Will my child need surgery?
Rhabdomyosarcoma may require surgery for the initial biopsy, removal of all tumor tissue in the primary location and (sometimes) resection in areas where it has spread. Sometimes the tumor is removed after treatment with chemotherapy and/or radiation. In some cases, the tumor cannot be removed. In these rare cases, it is treated with radiation and chemotherapy.
Will my child need chemotherapy? If so, how is it given?
Chemotherapy, before and after surgery, is a critical part of the comprehensive and multidimensional treatment of rhabdomyosarcoma. It is sometimes given before surgery in order to shrink the tumor, which can make surgical removal easier to accomplish. Chemotherapy is also given after surgery, even if there is no other evidence of tumor left behind. This is done because we know that microscope amounts of rhabdomyosarcoma remain after surgery. Chemotherapy is used to eradicate these cells to minimize the chance that the cancer will come back at other sites. Chemotherapy for rhabdomyosarcoma is nearly always given intravenously (IV) through a catheter called a "central line." It is usually given over a period of two to five days in the hospital. Each of these “cycles” of chemotherapy is given every two to three weeks. Usually, about 14 cycles of chemotherapy are used.
Will my child need radiation treatment?
Radiation is often given to sites where the rhabdomyosarcoma is visible. In situations where surgery cannot be used, radiation treatments can effectively control the tumor and prevent the cancer from growing. In some cases, radiation therapy is used after a primary tumor is removed in an effort to get rid of any cancer cells that might have been on the “margin” or edge of the tumor removal site.
How long will treatment take? How long will my child be in the hospital?
Chemotherapy for rhabdomyosarcoma is usually given in cycles, with each cycle covering a period of 2 to 5 days in the hospital. A new cycle is given approximately every three weeks. For most of the time between cycles, patients only return to clinic for a check-up once per week. The number of cycles varies, depending on the stage and group number; the total duration of chemotherapy can be from 12 to 45 weeks. At some stage before or during the treatment, surgery is often performed to remove the visible tumor. The recovery period in the hospital varies from patient to patient, lasting from several days to one to two weeks. Radiation therapy, if needed, is given five days per week for four to six weeks. It is administered in the outpatient treatment center. Chemotherapy is often modified or delayed during surgery or radiation therapy.

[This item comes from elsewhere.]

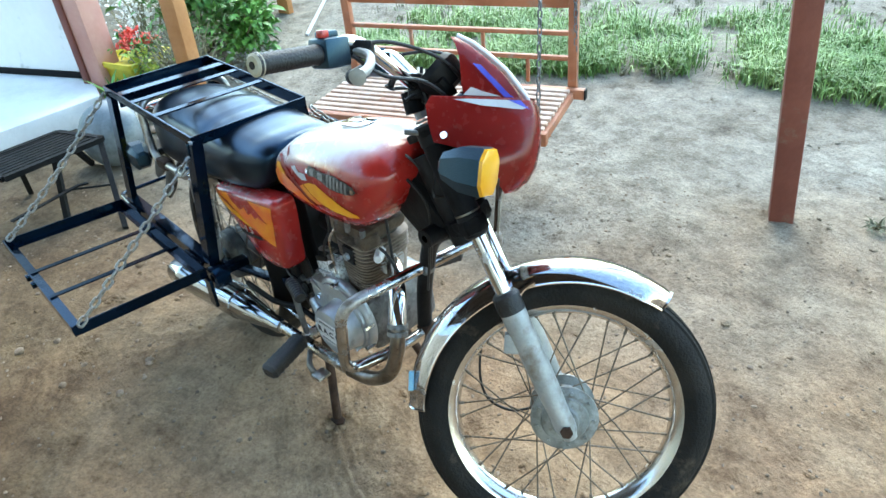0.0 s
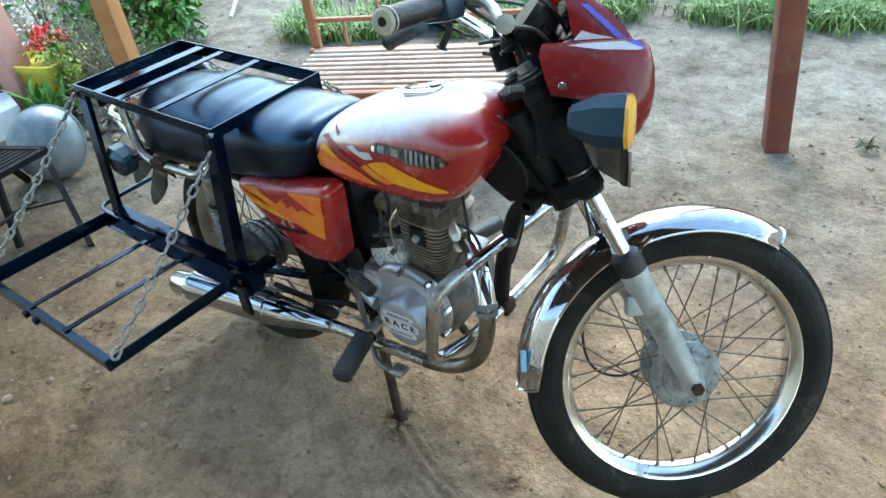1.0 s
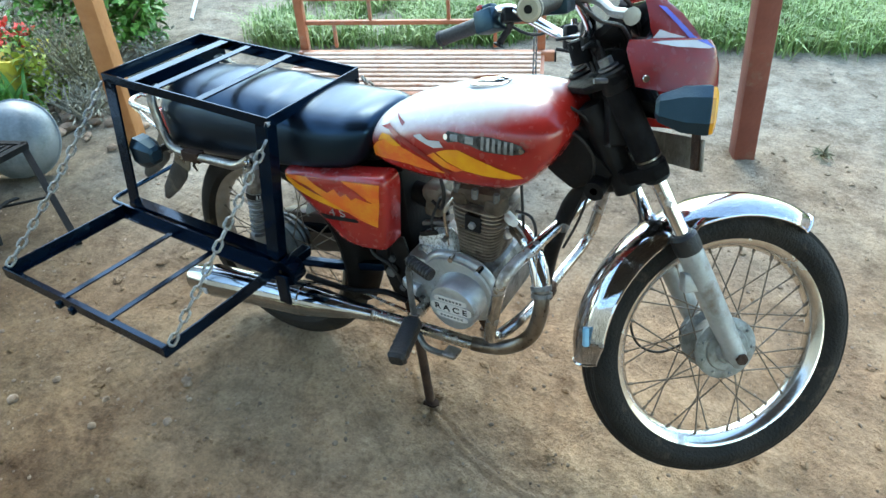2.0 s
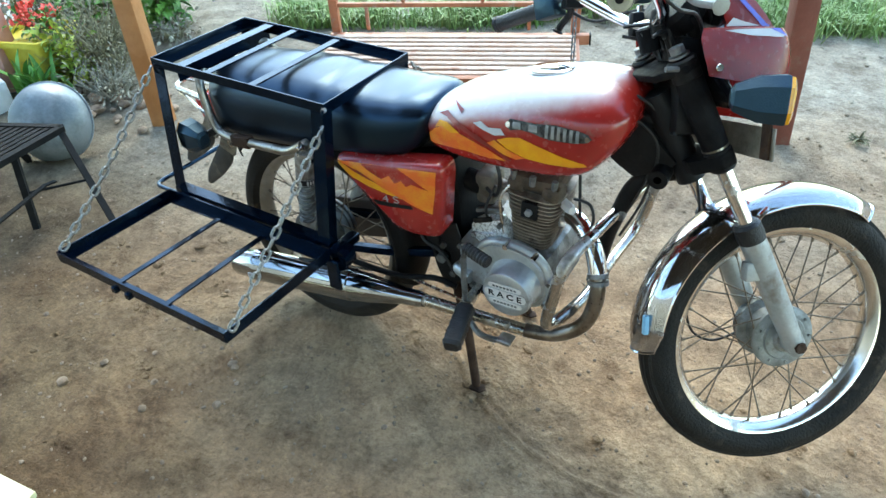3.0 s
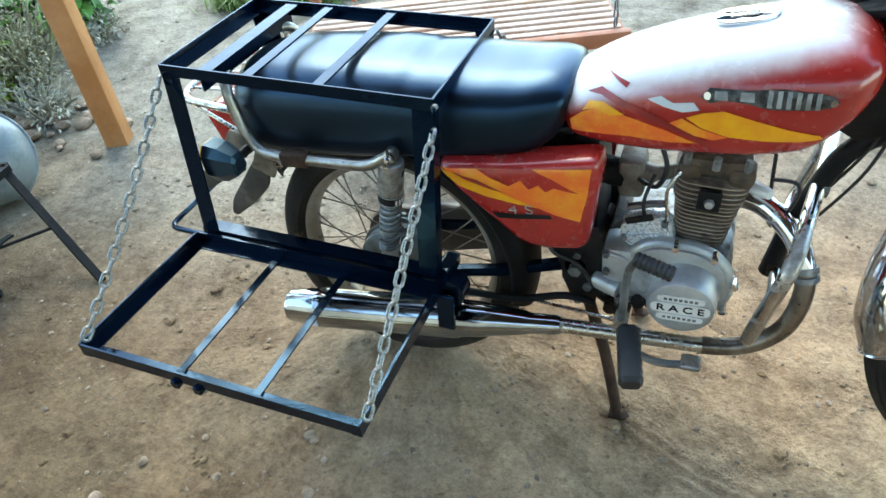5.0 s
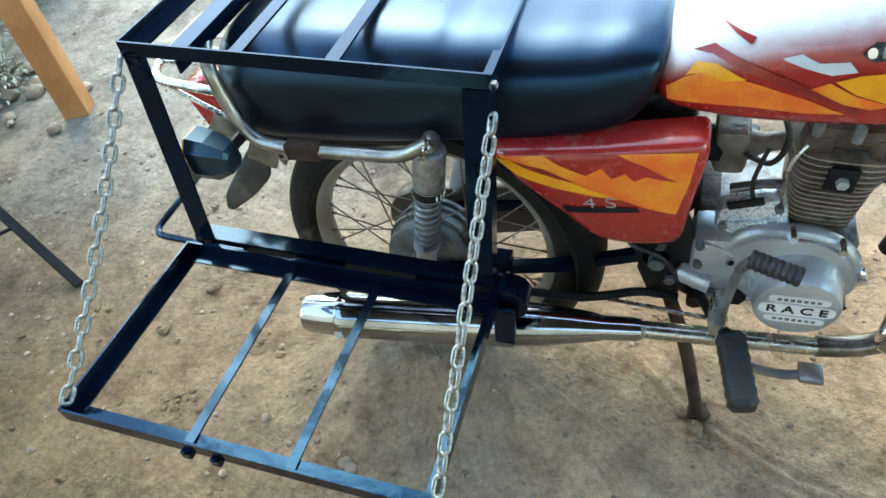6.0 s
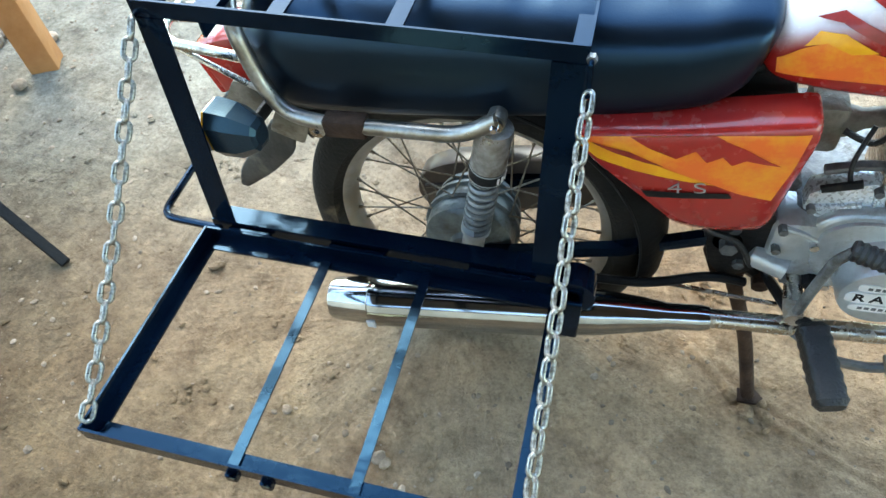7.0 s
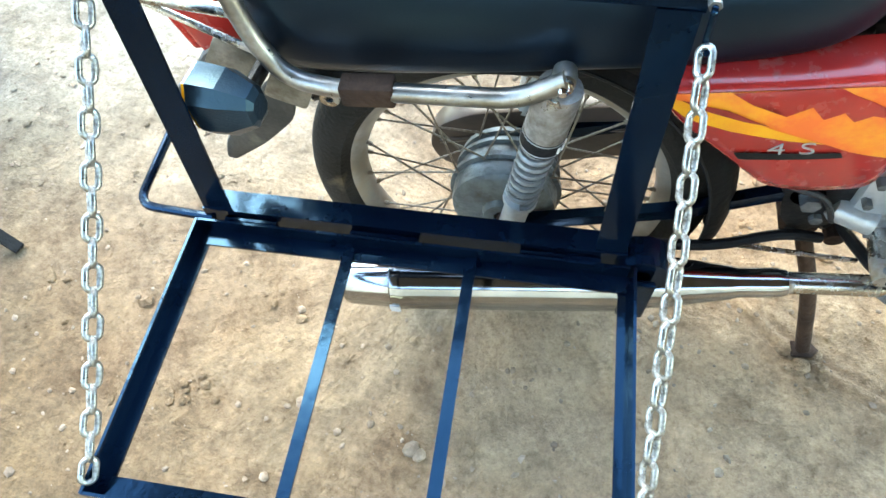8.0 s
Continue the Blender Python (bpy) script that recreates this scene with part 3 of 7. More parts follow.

What are the side effects of treatment?
Chemotherapy drugs not only attack the cancer cells, they can injure normal tissue and blood-forming cells. For this reason, your child may experience some of the common side effects of chemotherapy including low blood counts (causing anemia), nausea, vomiting, hair loss, mouth sores, irregular periods (girls) and inability to produce sperm (boys). Radiation therapy may put children at a risk of developing a second malignant tumor later in life. Your treatment team will do everything they can to reduce or prevent side effects of treatment.
Does treatment cause infertility?
Patients and their parents should talk to their doctor about the reproductive risks associated with cancer treatment. In certain situations, there are options available to try to preserve fertility, such as with sperm banking. These programs are available at Comer Children’s.